TAIPEI (Taiwan News) — Three vice presidential hopefuls received their only chance so far to present their views live on television on Friday (Dec. 20), sparring over China, the economy, and nuclear energy.
Ex-Premier William Lai (賴清德), the running mate of President Tsai Ing-wen (蔡英文) of the Democratic Progressive Party (DPP), ex-Premier Simon Chang (張善政), who is running on the Kuomintang (KMT) ticket with Kaohsiung City Mayor Han Kuo-yu (韓國瑜), and former advertising executive Sandra Yu (余湘), the running mate of People First Party (PFP) Chairman James Soong (宋楚瑜), were each given three segments of 10 minutes to present their policies or attack their rivals'.

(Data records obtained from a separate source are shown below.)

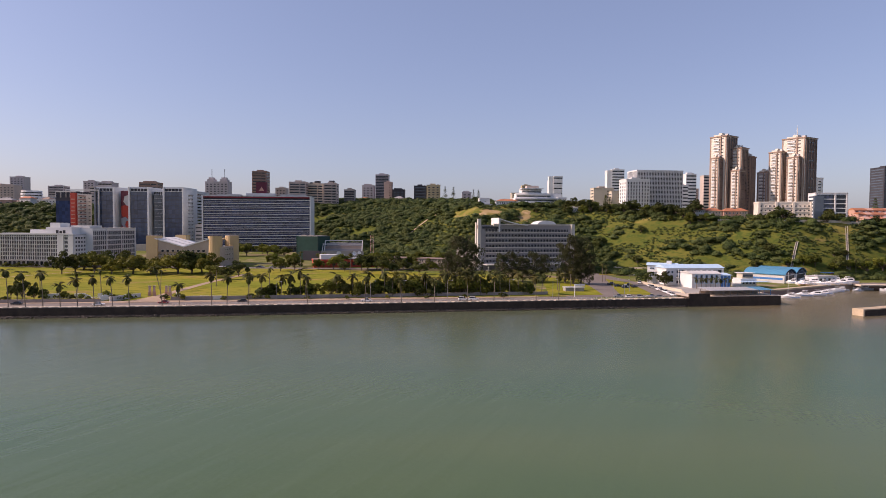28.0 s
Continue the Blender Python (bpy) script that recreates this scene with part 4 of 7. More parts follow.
def red_canteen():
    b = Building("red_low_building", (200, 408), (278, 430), 13, 8.0, 13.2, "long low red building with a white roof box", "building")
    W, H = b.w, b.h
    b.body(RED)
    b.box("fascia", -0.6, -0.8, H - 1.2, W + 0.6, 13.6, H, RED, "red roof fascia")
    b.box("roof", -0.2, -0.4, H, W + 0.2, 13.2, H + 0.15, RUST)
    b.grid("f", 2, W - 2, 0.5, H - 1.5, 22, 1, 0.6, 0.7, GLASSD, REDB, 0.12, 0.1)
    b.box("roof_box", 5, 2, H + 0.15, 22, 11, H + 3.4, WHITE, "white box on the roof")
    b.box("sheet_roof", 24, -2, H + 0.4, 40, 11, H + 0.8, ZINC)
    for u, v, r in ((18, 5, 1.7), (29, 4, 1.5), (33, 8, 1.3)):
        n, m = 14, 4
        V = [(u, v - 0.9, H + 4.2)]
        for j in range(1, m + 1):
            for i in range(n):
                a = 2 * math.pi * i / n
                q = j / m
                V.append((u + r * q * math.cos(a), v - 0.9 - 0.9 * q * q + 0.5 * q * math.sin(a), H + 4.2 + r * q * math.sin(a)))
        F = [(0, 1 + i, 1 + (i + 1) % n) for i in range(n)]
        for j in range(m - 1):
            F += [(1 + j * n + i, 1 + j * n + (i + 1) % n, 1 + (j + 1) * n + (i + 1) % n, 1 + (j + 1) * n + i)[::-1] for i in range(n)]
        dish = thing("satellite_dish", 0, 0, 0, 0, "white satellite dish on the red building's roof", "satellite dish", "roof dishes")
        dish.matrix_basis = b.root.matrix_basis.copy()
        part("bowl", (V, F), WHITE, dish)
        part("mount", box_geo(u - 0.2, v - 0.8, H + 0.1, u + 0.2, v - 0.4, H + 4.2), GALV, dish)


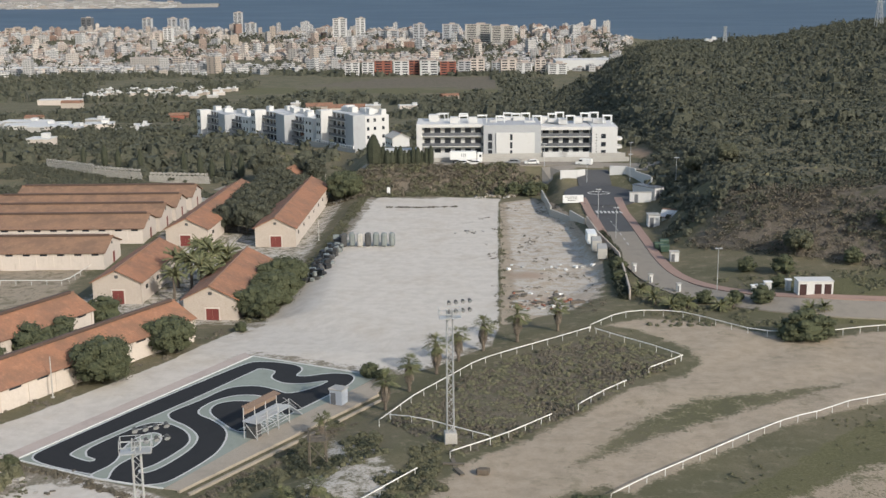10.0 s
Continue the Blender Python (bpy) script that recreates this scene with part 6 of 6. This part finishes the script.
gatehouse()
for x, s, lab in ((-5.0, (0.9, 0.7, 1.9), "white kiosk box beside the gatehouse"), (-8.6, (1.2, 0.7, 1.9), "white meter cabinet by the road"), (-9.9, (1.0, 0.7, 1.5), "white meter cabinet beside a taller one"), (-10.9, (1.0, 0.7, 1.5), "low white meter cabinet by the road")):
    cabin((72.2 + x, 299.8), 0, s, lab, "white_render", "white", "utility_box", "steel")
cabin((55.0, 364.8), 0, (2.6, 2.6, 2.8), "white transformer cabin near the crossing")
gabled_house("small_house", "small white gabled house below the dark slope", (62.6, 366), 62, 3.6, 5, 2.30, 3.40, base=-0.6, z=0.0, wall="white_render", roof="white_render", vents=False)
cabin((59.2, 396), 35, (3.2, 8, 3.2), "long white entrance canopy beside the roundabout", roof="anthracite")
cabin((56.6, 392), 0, (5.5, 0.6, 2.6), "white panel wall beside the roundabout", name="panel_hut")
cabin((53, 329.5), 0, (1.7, 1.4, 1.9), "small white kerbside hut")
for x, y in ((43.6, 320.7), (45.2, 311.8), (49, 304.6)):
    cabin((x, y), 10, (0.7, 0.5, 1.7), "narrow white roadside cabinet", name="roadside_cabinet")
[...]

After drawing lots, Chang was the first one to speak. He presented a package of 10 economic policies for a digital society along with a proposed digital innovation committee to be operated directly under the Cabinet.
In his first round, Lai insisted that the future of Taiwan was up to the island’s people to determine. He said that DPP stood for “democracy, peace, and prosperity” and warned against China, which he described as the “Asia Pacific troublemaker.”
Chang and Lai later also expressed diverging views on nuclear energy, with the latter supporting the government’s plan to turn Taiwan into a nuclear-free homeland by 2025 at the latest.
Yu, the only non-politician in the race, emphasized her own credentials as the manager of a listed company. She called on the government to suspend the review of an anti-infiltration bill designed to stop Chinese interference.
The three presidential candidates held their first TV presentations on Dec. 18. Two other rounds are scheduled for Dec. 25 and 27, but only one real debate featuring interaction between contenders and questioning by journalists is being organized, slated for Sunday, Dec. 29.